> **Dataset content**:

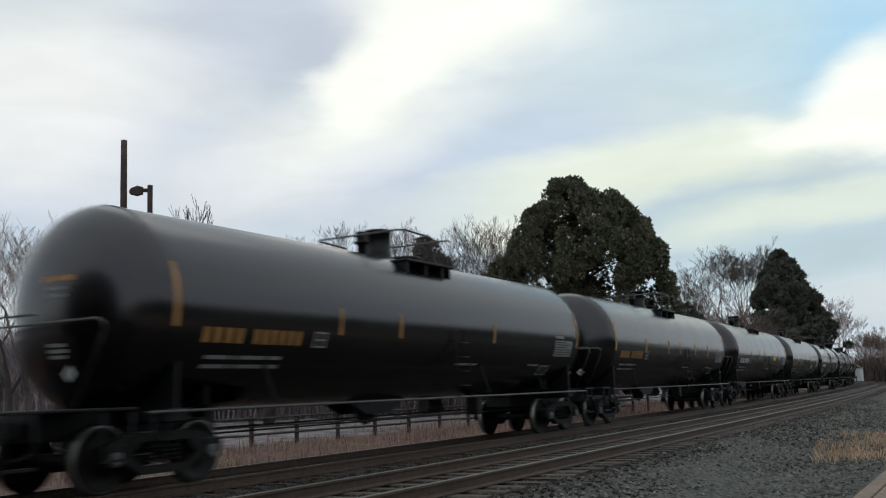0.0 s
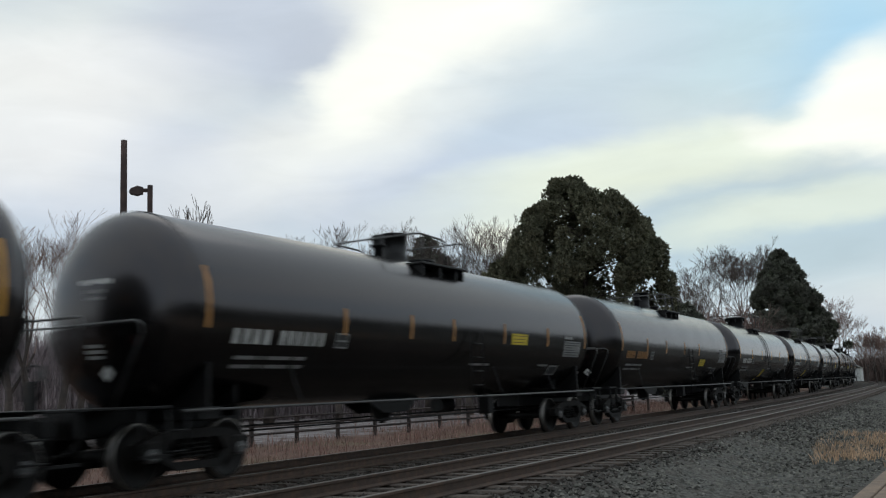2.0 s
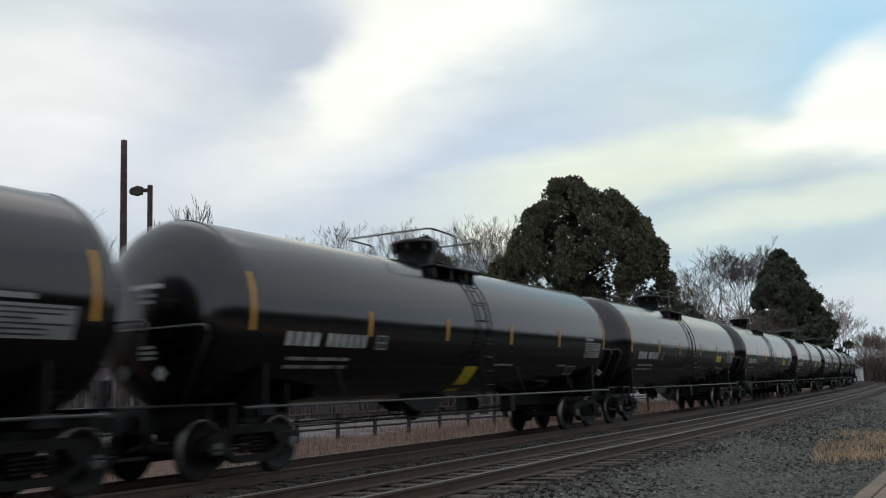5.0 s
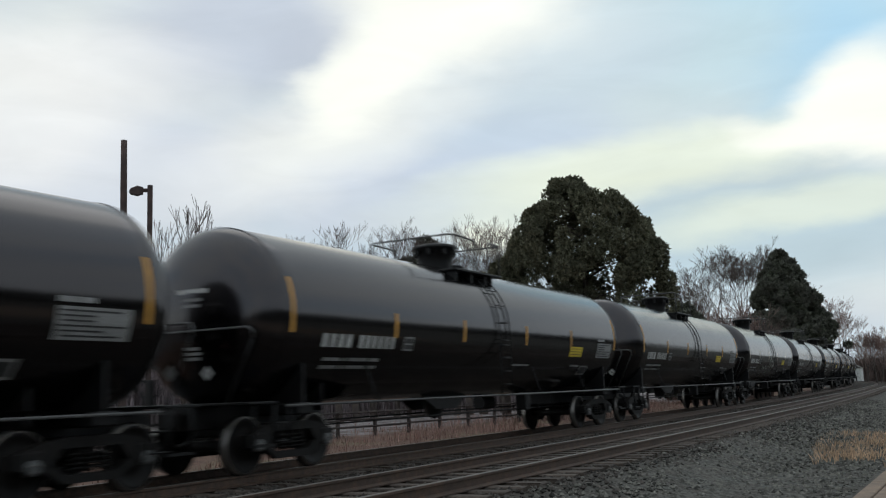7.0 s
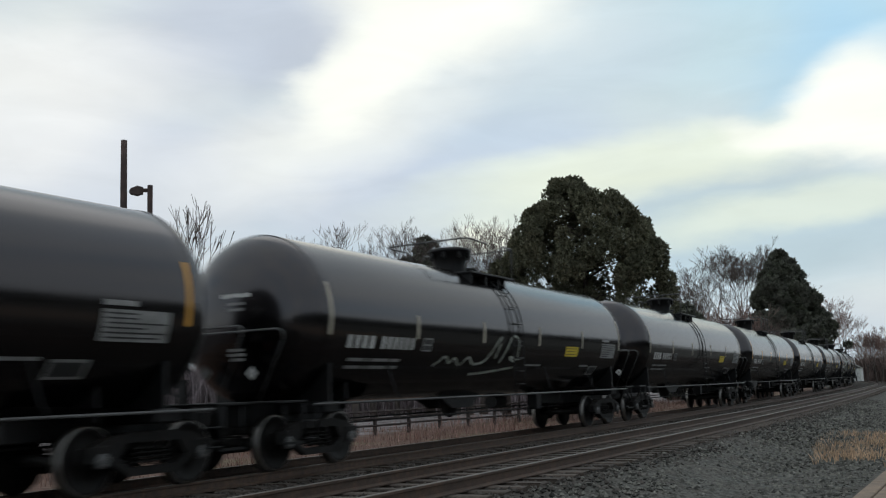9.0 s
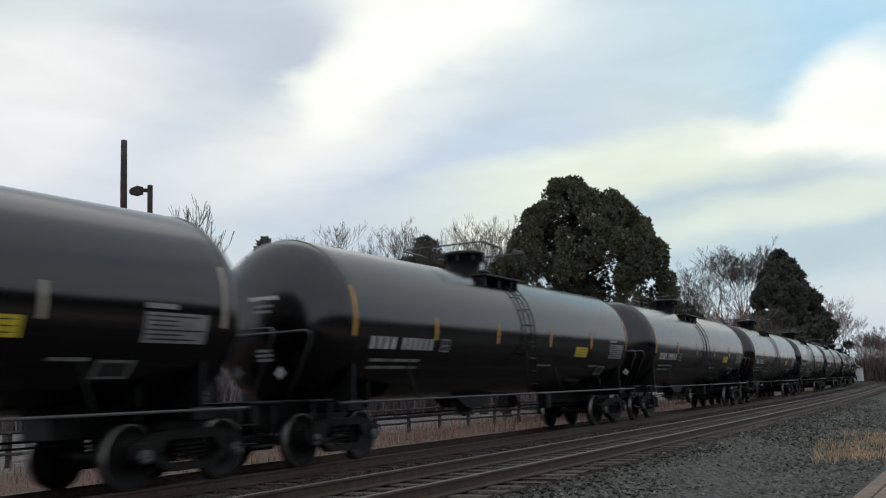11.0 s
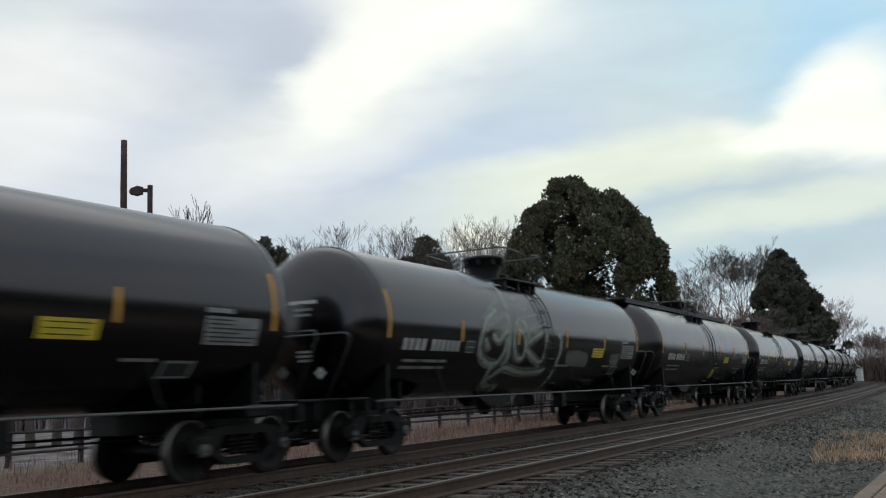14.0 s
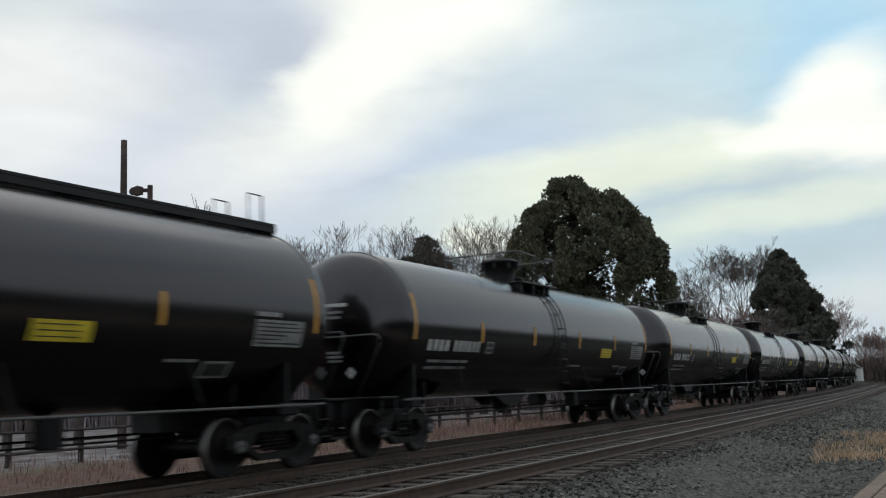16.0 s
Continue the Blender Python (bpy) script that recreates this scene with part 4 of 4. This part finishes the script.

> **Goal of the exercise**:
Give all the lines above again, character for character, without pictures.

> **Task response**:
0.0 s
2.0 s
5.0 s
7.0 s
9.0 s
11.0 s
14.0 s
16.0 s
Continue the Blender Python (bpy) script that recreates this scene with part 4 of 4. This part finishes the script.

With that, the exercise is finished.